The present invention relates to a method for manufacturing a storage capacitor of a very large scale integrated (VLSI) semiconductor device. More particularly, the present invention relates to a method for forming the lower electrode of a capacitor to be used for fabricating a 1 Gbit or above dynamic random access memory (DRAM).
As DRAM device densities increase to 64 Mbits and above, the types of capacitors used in these devices have changed and must continue to change to meet a growing need for smaller capacitors with relatively large capacitances. To meet this growing need, conventional capacitors using NO (nitride and oxide) thin films as their dielectric layers have been developed using planar structures, trench structures, stack structures, cylinder structures, and fin structures to increase available capacitance. Of these structures, cylinder and fin capacitor types are limited in terms of economy and reliability due to their extremely complex structures and intricate fabrication methods.
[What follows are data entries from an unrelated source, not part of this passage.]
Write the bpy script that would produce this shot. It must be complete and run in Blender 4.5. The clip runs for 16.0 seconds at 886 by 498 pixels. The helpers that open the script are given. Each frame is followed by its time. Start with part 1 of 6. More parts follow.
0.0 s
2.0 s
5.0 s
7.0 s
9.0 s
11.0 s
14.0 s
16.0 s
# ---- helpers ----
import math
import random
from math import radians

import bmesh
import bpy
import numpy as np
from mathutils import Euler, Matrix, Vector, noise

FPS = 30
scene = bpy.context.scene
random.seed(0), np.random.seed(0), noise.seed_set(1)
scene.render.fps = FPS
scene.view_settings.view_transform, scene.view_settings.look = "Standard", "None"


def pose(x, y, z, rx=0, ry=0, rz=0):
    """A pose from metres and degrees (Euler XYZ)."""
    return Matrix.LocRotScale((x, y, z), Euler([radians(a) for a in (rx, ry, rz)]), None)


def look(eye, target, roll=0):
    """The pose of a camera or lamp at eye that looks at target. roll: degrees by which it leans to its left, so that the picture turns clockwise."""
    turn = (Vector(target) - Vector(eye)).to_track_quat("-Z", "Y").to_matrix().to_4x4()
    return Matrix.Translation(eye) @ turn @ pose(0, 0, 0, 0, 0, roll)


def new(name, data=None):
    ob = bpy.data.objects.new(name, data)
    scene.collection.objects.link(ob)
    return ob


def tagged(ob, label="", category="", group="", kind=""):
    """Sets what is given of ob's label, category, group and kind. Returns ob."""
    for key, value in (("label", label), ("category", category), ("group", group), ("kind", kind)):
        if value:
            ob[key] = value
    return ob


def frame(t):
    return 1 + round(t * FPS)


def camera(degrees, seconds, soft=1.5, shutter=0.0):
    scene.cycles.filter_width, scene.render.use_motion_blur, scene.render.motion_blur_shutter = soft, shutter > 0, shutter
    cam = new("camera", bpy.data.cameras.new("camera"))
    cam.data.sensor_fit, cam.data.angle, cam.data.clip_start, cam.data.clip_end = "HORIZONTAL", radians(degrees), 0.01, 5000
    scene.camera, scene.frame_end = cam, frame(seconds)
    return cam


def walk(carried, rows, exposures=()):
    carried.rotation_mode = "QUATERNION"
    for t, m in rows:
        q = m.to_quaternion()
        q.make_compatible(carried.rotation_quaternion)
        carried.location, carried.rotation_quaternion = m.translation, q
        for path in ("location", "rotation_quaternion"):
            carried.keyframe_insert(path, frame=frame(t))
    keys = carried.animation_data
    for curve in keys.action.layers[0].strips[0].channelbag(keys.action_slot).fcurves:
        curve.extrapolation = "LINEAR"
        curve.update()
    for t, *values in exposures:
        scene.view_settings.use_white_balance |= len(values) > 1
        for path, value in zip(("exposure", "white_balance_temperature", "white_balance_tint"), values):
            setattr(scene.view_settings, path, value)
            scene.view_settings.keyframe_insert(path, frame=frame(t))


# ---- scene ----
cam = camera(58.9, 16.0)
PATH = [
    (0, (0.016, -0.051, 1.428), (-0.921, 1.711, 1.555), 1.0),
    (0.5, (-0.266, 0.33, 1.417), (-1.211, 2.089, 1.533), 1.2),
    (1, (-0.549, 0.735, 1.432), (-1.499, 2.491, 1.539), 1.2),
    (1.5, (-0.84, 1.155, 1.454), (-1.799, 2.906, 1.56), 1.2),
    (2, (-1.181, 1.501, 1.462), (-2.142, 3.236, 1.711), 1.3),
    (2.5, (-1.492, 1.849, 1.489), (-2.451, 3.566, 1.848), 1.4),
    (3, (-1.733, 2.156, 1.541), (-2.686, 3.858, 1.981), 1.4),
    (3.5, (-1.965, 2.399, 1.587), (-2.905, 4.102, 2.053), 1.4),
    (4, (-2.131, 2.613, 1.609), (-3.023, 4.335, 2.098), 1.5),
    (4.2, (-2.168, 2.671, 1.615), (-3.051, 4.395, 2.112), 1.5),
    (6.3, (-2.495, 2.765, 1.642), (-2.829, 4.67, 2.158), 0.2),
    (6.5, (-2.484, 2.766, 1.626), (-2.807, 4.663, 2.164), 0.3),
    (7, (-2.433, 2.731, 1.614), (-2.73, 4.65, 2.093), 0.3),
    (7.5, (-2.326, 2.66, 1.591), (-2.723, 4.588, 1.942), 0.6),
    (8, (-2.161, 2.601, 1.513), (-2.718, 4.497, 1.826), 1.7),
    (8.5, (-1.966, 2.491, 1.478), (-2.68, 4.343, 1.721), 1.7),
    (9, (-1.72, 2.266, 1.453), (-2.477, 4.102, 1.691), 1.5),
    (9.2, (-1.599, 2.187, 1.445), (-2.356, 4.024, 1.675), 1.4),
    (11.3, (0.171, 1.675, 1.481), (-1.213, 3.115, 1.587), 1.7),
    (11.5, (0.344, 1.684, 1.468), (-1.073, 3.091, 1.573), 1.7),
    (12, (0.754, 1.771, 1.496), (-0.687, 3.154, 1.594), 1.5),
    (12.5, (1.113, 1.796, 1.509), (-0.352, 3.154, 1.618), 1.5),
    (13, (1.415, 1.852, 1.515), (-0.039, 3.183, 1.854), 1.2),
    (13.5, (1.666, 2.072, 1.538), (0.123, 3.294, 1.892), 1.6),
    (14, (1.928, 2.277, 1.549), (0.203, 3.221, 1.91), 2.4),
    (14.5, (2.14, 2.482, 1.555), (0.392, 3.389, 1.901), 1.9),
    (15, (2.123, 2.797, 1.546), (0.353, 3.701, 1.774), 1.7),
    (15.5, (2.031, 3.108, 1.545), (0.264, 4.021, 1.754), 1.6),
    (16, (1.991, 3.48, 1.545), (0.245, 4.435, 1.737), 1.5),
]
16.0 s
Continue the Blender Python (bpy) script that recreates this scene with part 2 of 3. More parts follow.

Studies on the use of high-dielectric thin films to overcome problems incurred from the complexity of the required capacitor structure have been ongoing in the United States and Japan for the past ten years. From these studies, perovskite-structured materials such as barium titanium oxide (BaTiO3), lead titanium oxide (PbTiO3), strontium titanium oxide (SrTiO3, or more simply, STO), lead zirconium titanium oxide (Pb(Zr,Ti)O3) and barium strontium titanium oxide ((Ba,Sr)TiO3, or more simply, BST) have attracted interest.
In particular, the very high dielectric constants of STO and BST materials (ranging from 300 to 600) make these materials appropriate for highly-integrated semiconductor capacitors. STO and BST materials allow for the simplification of capacitor processing in VLSI semiconductor device applications such as DRAMs of more than 1 Mbit by allowing the use of capacitors with a simpler physical design. Because of the high dielectric constant of the material used in the dielectric layer, these capacitors can employ simple designs yet still obtain a sufficiently large capacitance.
A study on the application of capacitors having STO thin films as their dielectric films to 64 Mbit DRAMs has recently been conducted, as shown in H. Yamaguchi et al., “Structural and Electrical Characterization of SrTiO3 Thin Films Prepared by Metal Organic Chemical Vapor Deposition,” Japan Journal of Applied Physics, Vol. 32, Part 1, No. 913, pp. 4069-4073, (1993). When using the above dielectric films having high dielectric constants, the general-purpose polysilicon used with conventional NO and Ta2O5 thin films cannot be used as an electrode material. This is attributed to the susceptibility of polysilicon to oxidation during a thin film deposition process or subsequent thermal process because of the presence of a high dielectric film. If a low dielectric oxide layer is formed at the interface between the electrodes and the dielectric layer capacitance rapidly decreases, thus negating the beneficial effects of the high dielectric material.
Accordingly, when fabricating a capacitor with a high dielectric material, a lower electrode, on which a dielectric film is deposited, must be formed of a material which can withstand thermal processing. A noble metal that resists oxidation, such as platinum (Pt), or an oxide material, such as ruthenium oxide (RuO2), have so far been used for the lower electrode when fabricating a capacitor with a high dielectric material. Pt and RuO2 have their own advantages and disadvantages for use in the lower electrode of a high dielectric capacitor.
As is generally known, Pt is difficult to pattern into a storage node since it is a chemically stable metal. Although the possibility of patterning Pt by means of a variety of gases is being explored, the problems of sidewall deposition of an etched object and low etch rate have yet to be solved.
RuO2, in comparison, is easy to etch. However, the leakage current of an STO or BST film deposited on RuO2 is about 100 times larger than if the same film were deposited on a Pt electrode. Despite its ease of etching, this large leakage current makes the use of RuO2 unacceptable.